A box is usually just an accident of administravia. I truly believe that archivists’ value is our ability to discern and describe aggregations of records — that box is not a meaningful aggregation, and describing it as such gives a false impression of the importance of one linear foot of material. I’d really love to see a push toward better series-level or file-group-level description, and less file-level mapping, especially for organizations’ records. Often, unless someone is doing a known item search, there’s nothing distinct enough about individual files as evidence (and remember, this is why we do processing — to provide access to and explain records that give evidence of the past) to justify sub-dividing them. I also think that this could help us think past unnecessary sorting and related housekeeping — our job isn’t to make order from chaos*, it’s to explain records and their context of creation of use. If records were created chaotically and kept in a chaotic way, are we really illuminating anything by prescribing artificial order?
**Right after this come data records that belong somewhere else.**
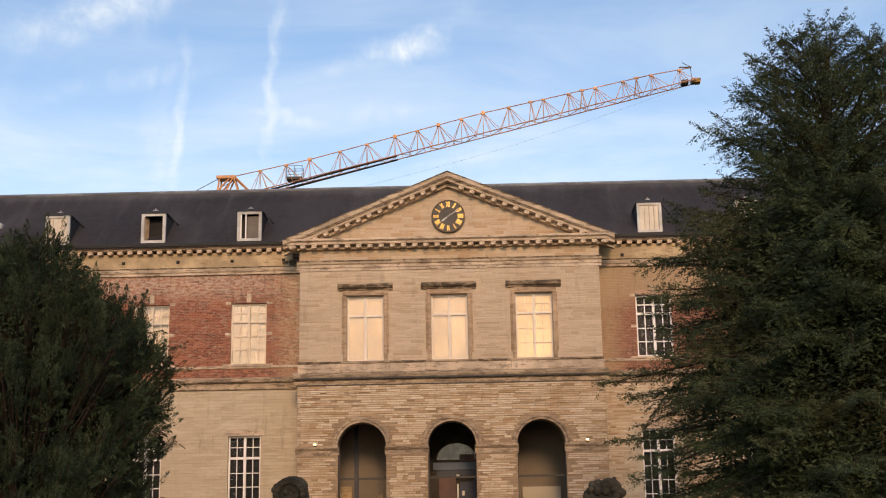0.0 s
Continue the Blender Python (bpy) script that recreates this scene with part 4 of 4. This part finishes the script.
for dy in (-0.5, 0.5):
    for a, b in (((-22.1, 33.0), (-21.9, 34.55)), ((-21.4, 33.0), (-20.7, 34.6)), ((-20.7, 34.6), (-19.2, 33.1)), ((-20.7, 34.6), (-20.2, 32.8)), ((-22.1, 33.2), (-20.9, 34.5))):
        bm = bmesh.new()
        beam(bm, (a[0], CY + dy, a[1]), (b[0], CY + dy, b[1]), 0.08, 6)
        cpart("heel_strut", bm, M_ORANGE)
bm = bmesh.new()
box(bm, -22.2, -20.5, CY - 0.6, CY + 0.6, 34.35, 34.62, bevel=0.03)
cpart("jib_head", bm, M_ORANGE, "orange heel frame of the jib")
bm = bmesh.new()
for dx, dy in ((0, -0.55), (0.9, 0.55)):
    beam(bm, (-21.8 + dx, CY + dy, 34.4), (-25.6 + dx, CY + dy, 32.4), 0.035, 5)
cpart("stay_cable", bm, M_CABLE)
bm = bmesh.new()
mx = -22.6
for dx in (-0.8, 0.8):
    for dy in (-0.8, 0.8):
        beam(bm, (mx + dx, CY + dy, 0), (mx + dx, CY + dy, 32.0), 0.1, 6)
for k in range(16):
    for dy in (-0.8, 0.8):
        beam(bm, (mx - 0.8, CY + dy, 2 * k), (mx + 0.8, CY + dy, 2 * k + 2), 0.05, 5)
cpart("mast", bm, M_ORANGE)
bm = bmesh.new()
for x0, x1 in ((-19.0, -6.2),):
    for dy in (-0.55, 0.55):
        beam(bm, (x0, CY + dy, jib_low(x0) - 0.18), (x1, CY + dy, jib_low(x1) - 0.05), 0.085, 6)
cpart("catwalk", bm, M_BAR, "dark catwalk under the jib")
bm = boxes((-16.0, -14.6, CY - 0.5, CY + 0.5, jib_low(-15.3) + 0.28, jib_low(-15.3) + 0.50))
for px in (-16.0, -15.3, -14.6):
    for dy in (-0.5, 0.5):
        beam(bm, (px, CY + dy, jib_low(-15.3) + 0.5), (px, CY + dy, jib_low(-15.3) + 1.5), 0.025, 5)
for dy in (-0.5, 0.5):
    for hh in (1.0, 1.5):
        beam(bm, (-16.0, CY + dy, jib_low(-15.3) + hh), (-14.6, CY + dy, jib_low(-15.3) + hh), 0.022, 5)
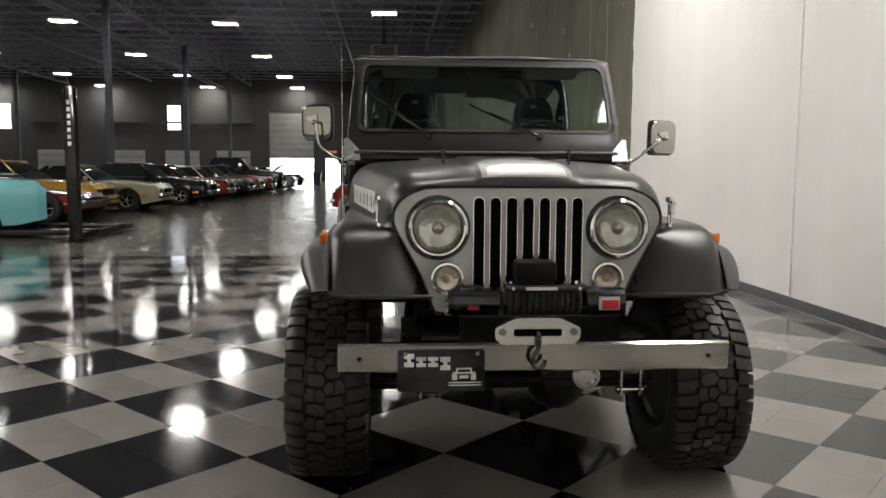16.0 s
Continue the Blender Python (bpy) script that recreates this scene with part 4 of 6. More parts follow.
for y0, ang, tip in ((-0.305, 51, 0.30), (0.285, 62, 0.27)):
    bm = B()
    p = shield(y0, 0.125, 0.035)
    tube(bm, [shield(y0, 0.125, 0.02), shield(y0, 0.125, 0.05)], 0.014, 10)
    tipu, tipv = y0 - 0.42 * math.sin(radians(ang)), 0.125 + 0.42 * math.cos(radians(ang))
    tube(bm, [shield(y0, 0.125, 0.045), shield((y0 + tipu) / 2, (0.125 + tipv) / 2, 0.05), shield(y0 + (tipu - y0) * 0.72, 0.125 + (tipv - 0.125) * 0.72, 0.042)], 0.0055, 8)
    tube(bm, [shield(y0 + (tipu - y0) * 0.28, 0.125 + (tipv - 0.125) * 0.28, 0.03), shield(tipu, tipv, 0.03)], 0.008, 6, flat=0.6)
    part("wiper", bm, M_TUBE, ws, "black windshield wiper resting on the glass")
bm = B()
rows = []
for v, d in ((0.0, -0.03), (0.0, -0.06), (0.012, -0.083), (0.05, -0.093), (0.10, -0.086), (0.14, -0.066), (0.163, -0.040), (0.165, -0.022)):
    rows.append([shield(u, 0.02 + v * 0.86, -0.02 + (d + 0.02) * 0.85) for u in (-0.61, -0.3, 0.0, 0.3, 0.61)])
vv = grid(bm, rows)
cap(bm, [r[0] for r in vv][::-1])
cap(bm, [r[-1] for r in vv])
part("crash_pad", bm, M_PAD, ws, "padded black vinyl roll below the glass", smooth=60)
# chrome corner brackets and hinges
for s in (-1, 1):
    bm = B()
    prism(bm, [(0.0, 0.0), (0.085, 0.0), (0.075, 0.06), (0.02, 0.125), (0.0, 0.125)], lambda u, v, k: shield(s * (0.752 - u), v - 0.01, 0.028 + (0.006 if k else 0.0)))
    prism(bm, [(-0.012, -0.01), (0.036, -0.01), (0.036, 0.03), (0.026, 0.06), (0.022, 0.13), (-0.002, 0.13)], lambda u, v, k: (1.258 + u - v * 0.30, s * (0.752 + (0.006 if k else 0.0)), 1.285 + v))
    prism(bm, [(-0.014, 0.018), (0.030, 0.018), (0.034, 0.042), (0.0, 0.075), (-0.014, 0.06)], lambda u, v, k: (1.272 + u, s * (0.745 + (0.008 if k else 0.0)), 1.205 + v))
    tube(bm, [(1.275, s * 0.70, 1.292), (1.275, s * 0.765, 1.292)], 0.013, 12)
    for u, v in ((0.0, 0.03), (0.02, 0.05), (1.0, 0)):
        if u < 1:
            tube(bm, [(1.272 + u, s * 0.75, 1.205 + v), (1.272 + u, s * 0.758, 1.205 + v)], 0.006, 8)
    for u, v in ((0.015, 0.02), (0.055, 0.02), (0.018, 0.085), (0.045, 0.055)):
        tube(bm, [shield(s * (0.752 - u), v - 0.01, 0.030), shield(s * (0.752 - u), v - 0.01, 0.042)], 0.0065, 8)
    for v in (0.04, 0.08, 0.115):
        c = Vector((1.272 - v * 0.30, s * 0.757, 1.285 + v))
        tube(bm, [c, c + Vector((0, s * 0.008, 0))], 0.0065, 8)
    part("windshield_hinge", bm, M_BRACKET, truck, "polished windshield hinge bracket")
    bm = B()
    box(bm, 1.222, 1.262, s * 0.741 - 0.004, s * 0.741 + 0.004, 0.925, 1.005, bevel=0.002)
    tube(bm, [(1.218, s * 0.746, 0.928), (1.218, s * 0.746, 0.965)], 0.007, 10)
    hinge = part("door_hinge", bm, M_BRACKET, truck, "polished lower door hinge")
    bm = B()
    for z in (0.945, 0.985):
        tube(bm, [(1.243, s * 0.742, z), (1.243, s * 0.751, z)], 0.009, 8)
    pieces("bolt", bm, M_RUST, hinge)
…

This kind of thinking will be increasingly important when our records aren’t tied to physical containers.

In conclusion, let’s leave the robot work to the robots.

If I never had to translate a call number to a shelf location again, it would be too soon (actually, we don’t do that at MSSA, but still). Let’s stop making our patrons care about boxes, and let’s start making our technology work for us.


* This blog’s title, Chaos –> Order, is not about bringing order to a chaotic past — it’s about bringing order to our repositories and to our work habits. In other words, get that beam out of your own eye, sucka, before you get your alphabetization on.